Markus dalam injilnya (Mrk 2: 18-22) mewartakan: “Pada suatu kali ketika para murid Yohanes dan orang-orang Farisi sedang berpuasa, datanglah orang-orang dan bertanya kepada Yesus: “Mengapa para murid Yohanes dan para murid orang Farisi berpuasa, tetapi para murid-Mu tidak?” Jawab Yesus: “Dapatkah para sahabat mempelai laki-laki berpuasa ketika mempelai itu bersama mereka?
Selama mempelai itu bersama mereka, mereka tidak dapat berpuasa. Waktunya akan datang mempelai itu diambil dari mereka, dan pada waktu itulah mereka akan berpuasa.
Tidak seorang pun menambalkan secarik kain yang belum susut pada baju yang tua, karena jika demikian kain penambal itu akan mencabiknya, yang baru mencabik yang tua, lalu makin besarlah koyaknya.
Demikian juga tidak seorang pun mengisikan anggur yang baru ke dalam kantong kulit yang tua, karena jika demikian anggur itu akan mengoyakkan kantong itu, sehingga anggur itu dan kantongnya dua-duanya terbuang. Anggur yang baru hendaknya disimpan dalam kantong yang baru pula.”
Hikmah yang dapat kita petik:
Satu, ditegaskan dalam surat kepada umat Ibrani dan kepada kita: “Setiap imam besar, yang dipilih dari antara manusia, ditetapkan bagi manusia dalam hubungan mereka dengan Allah, supaya ia mempersembahkan persembahan dan korban karena dosa”.
Hal memilih dan mengangkat orang untuk menjadi imam (uskup dan Paus) adalah hak penuh Allah (= ada di tangan Allah). Tidak ada seorang pun yang dapat merampas hak ini dari Allah. Juga manusia tidak bisa memaksa Allah untuk memilih dan mengangkat dia agar menjadi imam. Allah tidak bisa disogok.
Tugas mereka adalah mempersembahkan persembahan dan korban karena dosa, agar manusia dikuduskan dan menerima pengampunan, dan bukan mencari kekayaan/kedudukan atau mengejar kepentingan pribadi.
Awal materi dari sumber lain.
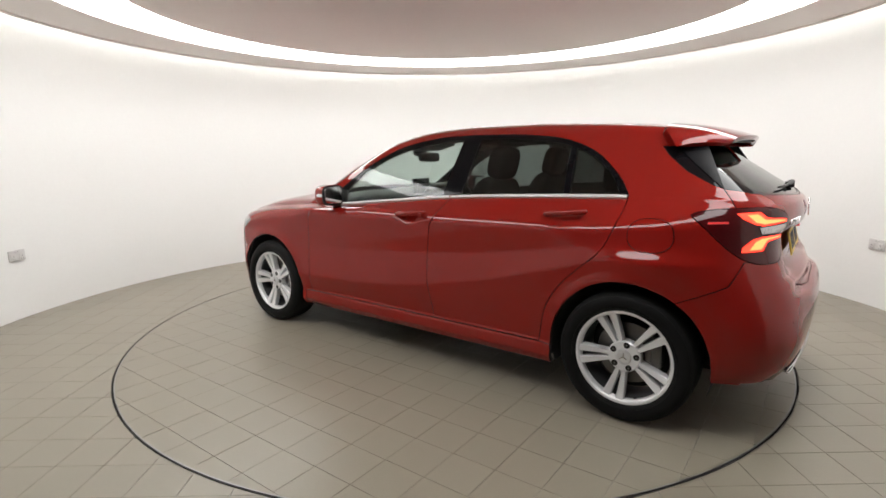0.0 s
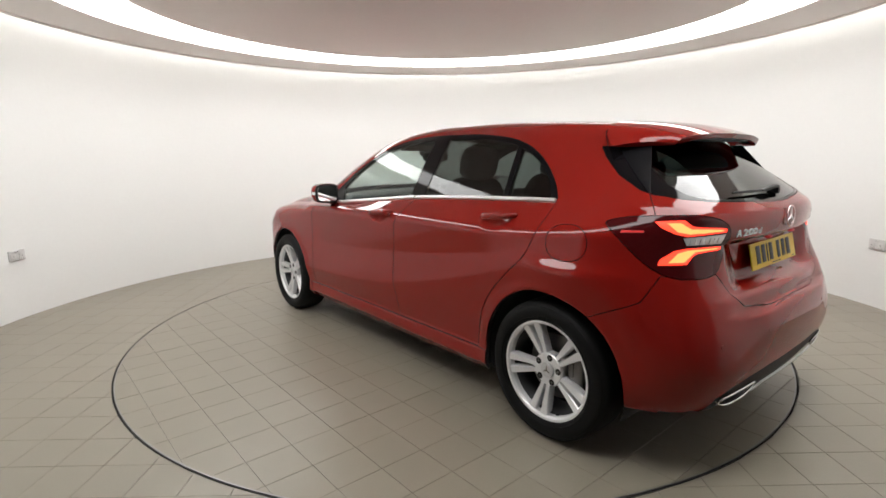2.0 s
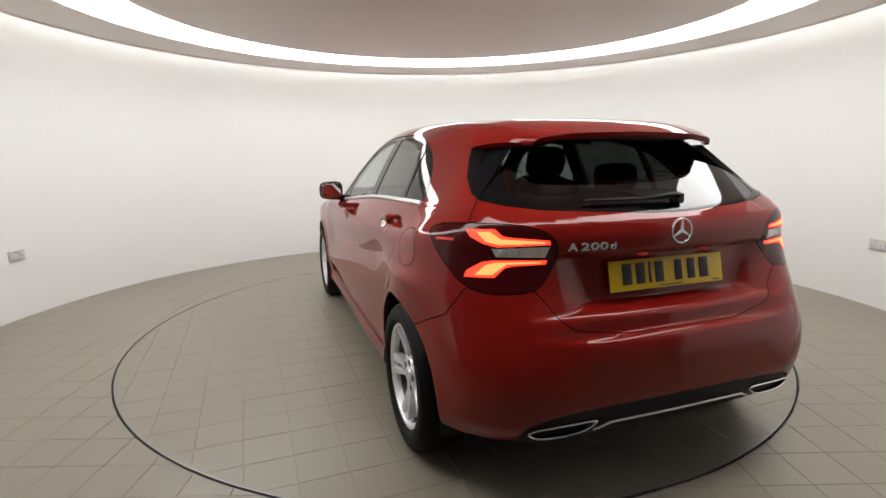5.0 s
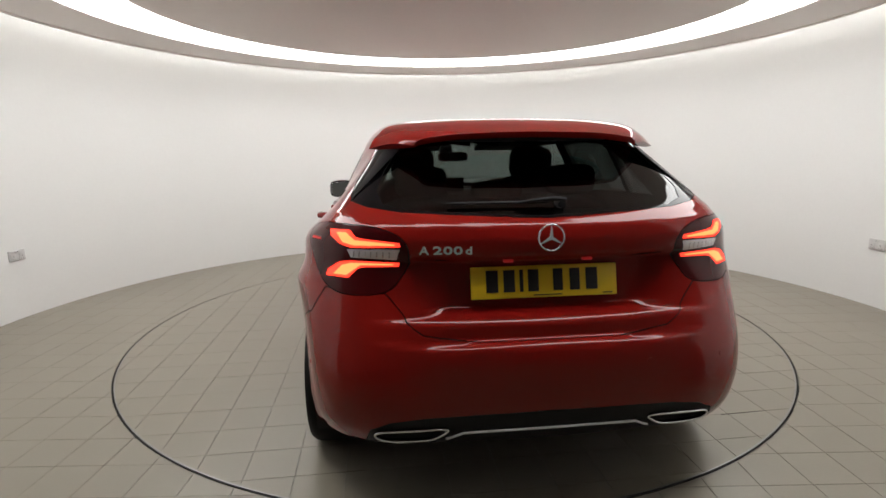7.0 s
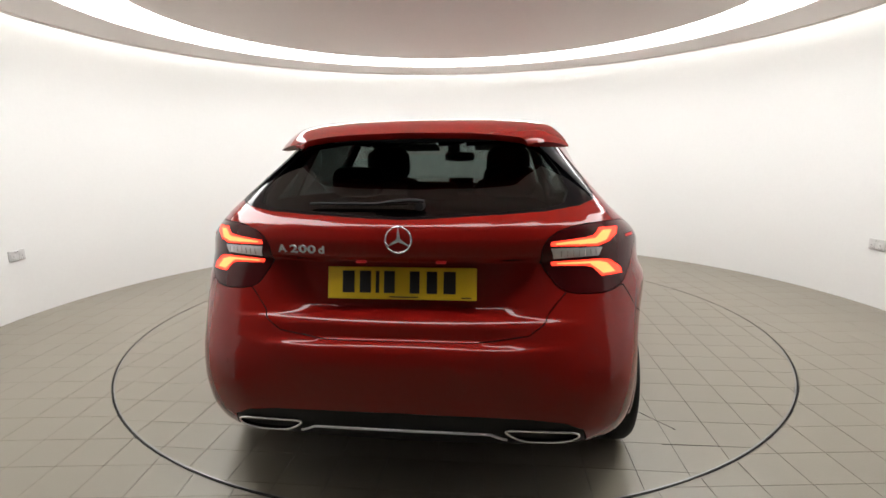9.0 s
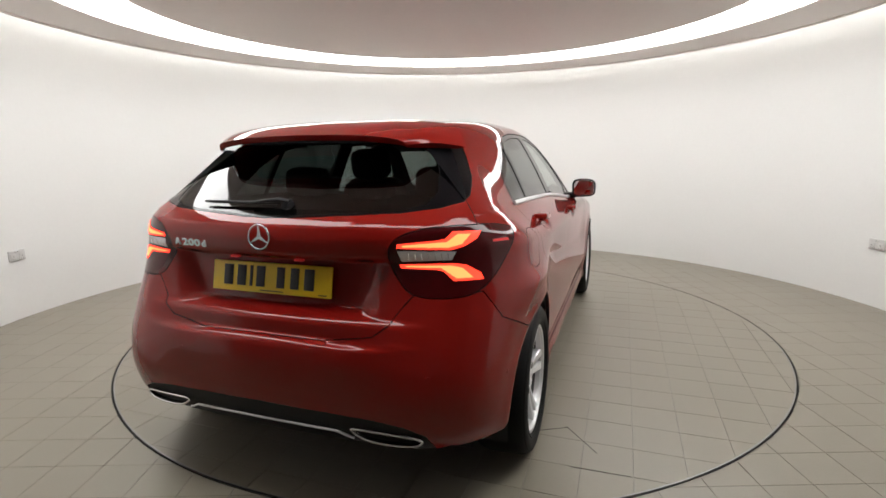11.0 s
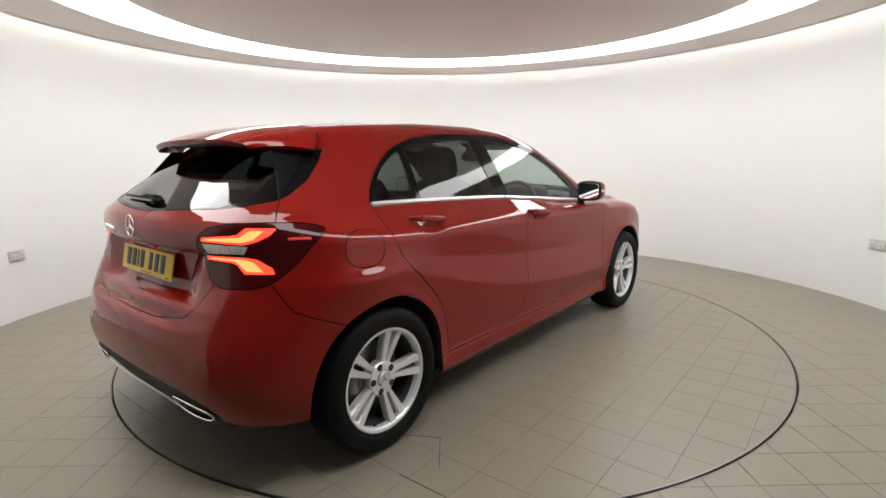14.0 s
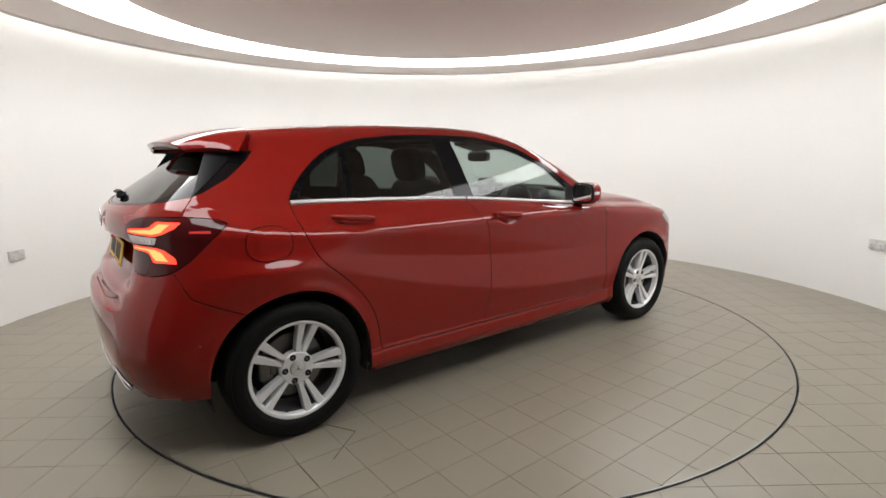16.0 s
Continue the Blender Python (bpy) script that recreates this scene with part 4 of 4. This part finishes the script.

Dua, jawab Yesus kepada mereka: “Dapatkah para sahabat mempelai laki-laki berpuasa ketika mempelai itu bersama mereka? Selama mempelai itu bersama mereka, mereka tidak dapat berpuasa”.
Yesus memberikan pengertian atau teladan bahwa ketika berada di tengah umat atau masyarakat, hendaknya bijaksana: berani menyesuaikan diri dengan keadaan setempat yang benar baik dan menenteramkan hati banyak orang. Berani bertindak peka dan peduli, solider dan juga tahu menghargai nilai-nilai budaya dan kearifan lokal, karena percaya bahwa Allah juga bekerja di masyarakat itu. Amin.